Once complete, the home will be transported to site on the back of a van and craned into place in a matter of hours.
Nigel Banks, head of special projects at Ilke Homes, told This is Money: ‘As a business, we have always said that we want to build more sustainable homes.
‘With the cost of living crisis and bills now being up to £2,000 per year, low energy costs are now as important, if not more important, to customers than a home being zero carbon.
‘We have therefore been exploring what we can do with our technology in order to bring down people’s bills.’
Eco-friendly home improvements reduce energy bills, but they can be very costly to install which puts some people off doing so.
The home in Essex will have several energy-saving features which will enable the bill costs to be zero.
Solar panels will be installed on the home’s roof to capture renewable energy by absorbing sunlight. This energy will then be used for electricity and to power the home’s air source heat pump.
The pump will provide all heating and hot water, and function as an alternative to a gas boiler, using only around a third of the energy.
On average, the supply and installation of an air source heat pump will cost in the region of £3,000 to £18,000, according to Checkatrade.
Nine in 10 households in the UK, equivalent to more than 26 million homes, currently rely on gas boilers, resulting in domestic heating being responsible for 20 percent of the UK’s total carbon emissions.
The home will also be fitted with battery technology into the home.
When solar panels generate electricity, it has to be used almost instantly meaning any excess is usually sent back to the grid. However, the batteries will allow the future homeowner to store this energy for later use.
Solar panels can generate more electricity than a house requires, providing free energy for consumers and income from exported electricity.
Leaky: Homes traditionally lose heat through poorly-insulated walls and draughty doors
The average cost of installing solar panels is approximately £4,800 for a 4 kilowatt system, typically including 12 panels.
The walls, floors and roof of the home will be highly insulated, while all windows and doors will be airtight to retain heat and stop draughts.
It will also feature highly efficient LED lighting, which uses less than a quarter of the energy of a halogen bulb.
The home’s energy use will be controlled with ‘smart’ technology which means the owner can programme it to be heated to a certain temperature at a certain time, for example, and also factor in times when the batteries will be storing energy for later use.
So Resi and Ilke homes have reached an agreement with an unnamed energy supplier, which has promised to create a special tariff for the home’s future owner.
This will guarantee that the home will be bill-free – though it will be subject to a ‘fair usage’ policy.
‘The fair usage limit will be slightly higher than the average energy use for this type of home,’ explained Banks.
‘It basically means that the owners won’t be able to take advantage by installing a computer server or three hot tubs in the garden’.
The future owner will also be free to forego the bill-free option and sign up to a different tariff or supplier if they wish.

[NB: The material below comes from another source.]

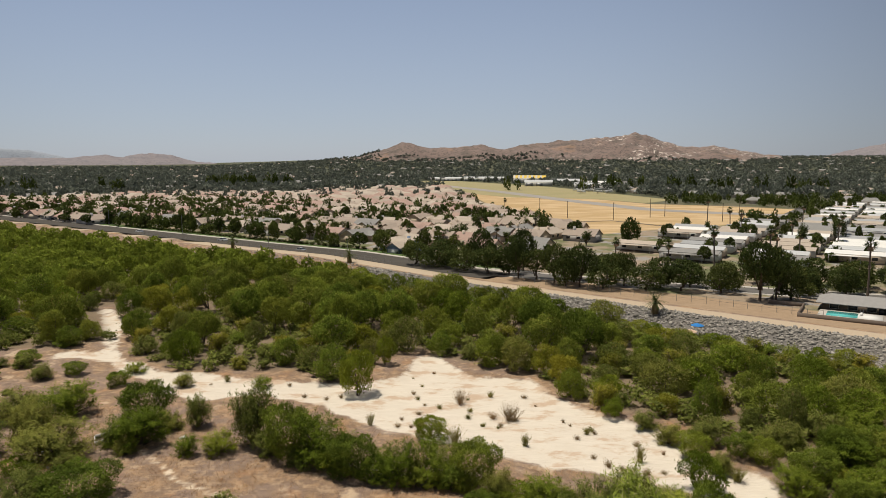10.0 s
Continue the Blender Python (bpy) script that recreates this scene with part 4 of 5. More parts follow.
def stones():
    """Angular blocks on the river side of the levee: the nearest as pieces, the rest joined."""
    r = np.random.RandomState(12)
    top = tagged(new("riprap"), "grey angular riprap stones on the levee's slope", "riprap", kind="structure")
    ico = np.array([(x, y, z) for z in (-1, 1) for x, y in ((-1, -1), (1, -1), (1, 1), (-1, 1))], float) * (0.62, 0.62, 0.5)
    ico = np.concatenate([ico, [(0, 0, 0.8), (1.0, 0, 0), (-1.0, 0, 0), (0, 1.0, 0), (0, -1.0, 0)]])
    tri = np.array([(4, 5, 8), (5, 6, 8), (6, 7, 8), (7, 4, 8), (0, 1, 12), (1, 5, 12), (5, 4, 12), (4, 0, 12), (1, 2, 9), (2, 6, 9), (6, 5, 9), (5, 1, 9),
                    (2, 3, 11), (3, 7, 11), (7, 6, 11), (6, 2, 11), (3, 0, 10), (0, 4, 10), (4, 7, 10), (7, 3, 10)])
    kinds = []
    for i in range(8):
        me = mesh_of("stone", ico + r.normal(size=ico.shape) * 0.16, tri)
        me.materials.append(STONE)
        kinds.append(me)
    line = dense([(150, 138), (140, 146), (81, 193), (2, 256), (-43, 300), (-81, 325)], 1.0)
    edge = [np.array(offset(line, d)) for d in (-12.6, -2.6)]
    co, faces, made = [], [], 0
    for i in range(len(line)):
        x0 = line[i][0]
        rows = 52 if x0 > 22 else (40 if -22 < x0 < -4 else 8)
        for j in range(rows):
            k = r.uniform(0, 1)
            p = edge[0][i] * (1 - k) + edge[1][i] * k + r.normal(size=2) * 0.35
            s = r.uniform(0.16, 0.36) * (1.6 if r.uniform() < 0.1 else 1.0)
            place = (p[0], p[1], up(p[0], p[1]) + s * 0.15)
            turn = Euler((r.uniform(-0.5, 0.5), r.uniform(-0.5, 0.5), r.uniform(0, 6.28)))
            if 66 < p[0] < 84 and made < 290 and j % 3 == 0:
                ob = new("stone", kinds[r.randint(8)])
                ob.parent = top
                ob.matrix_basis = Matrix.LocRotScale(place, turn, (s, s * r.uniform(0.7, 1), s * r.uniform(0.6, 1)))
                made += 1
            else:
                pts = (ico + r.normal(size=ico.shape) * 0.16) * (s, s * r.uniform(0.7, 1), s * r.uniform(0.6, 1))
                co.append(pts @ np.array(turn.to_matrix()).T + place)
                faces.append(tri + 13 * len(faces))
    me = mesh_of("stone_rest", np.concatenate(co), np.concatenate(faces))
    me.materials.append(STONE)
    tagged(new("stone_bank", me), "grey angular riprap stones piled on the levee", "stones", kind="stuff")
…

Energy bills are a growing concern for households, after Ofgem raised the cap to £1,971
Although the future owner of the home shouldn’t need to pay any bills, the energy-saving additions make it more expensive than the typical home in the area.
The average sale price for a property in Stanford-le-Hope in the last 12 months, according to Zoopla, is £354,500 – almost £50,000 less than the cost of the Ilke home.
According to the latest Land Registry figures, the average price of a new-build in Essex as a whole was £468,512 in September 2021.
The town is connected to London Fenchurch Street by train via a branch line on the Shoeburyness C2C service.
‘It is fair to say that a zero-bills home does cost more,’ says Banks.
‘However, the cost of that technology has already reduced massively, and over time it will become much cheaper and more attractive.
‘We expect homes like these to become the norm in the future. Who wouldn’t want solar panels on their roof harnessing free energy from the sun?’
Ilke sells the homes on to housebuilders at a fixed price, and then they are free to sell them to consumers for a price that they decide.
There are 153 homes on the Essex development, and 101 of them will be zero carbon ‘Ilke Zero’ homes.
Launched in July 2021, Ilke Zero aims to deliver 1,000 operational zero-carbon homes per year for property investors, housing associations and councils.
The homes have already been trialled in London, Newcastle, Gateshead, Newark, and Sunderland, and are now ready to be rolled out wider.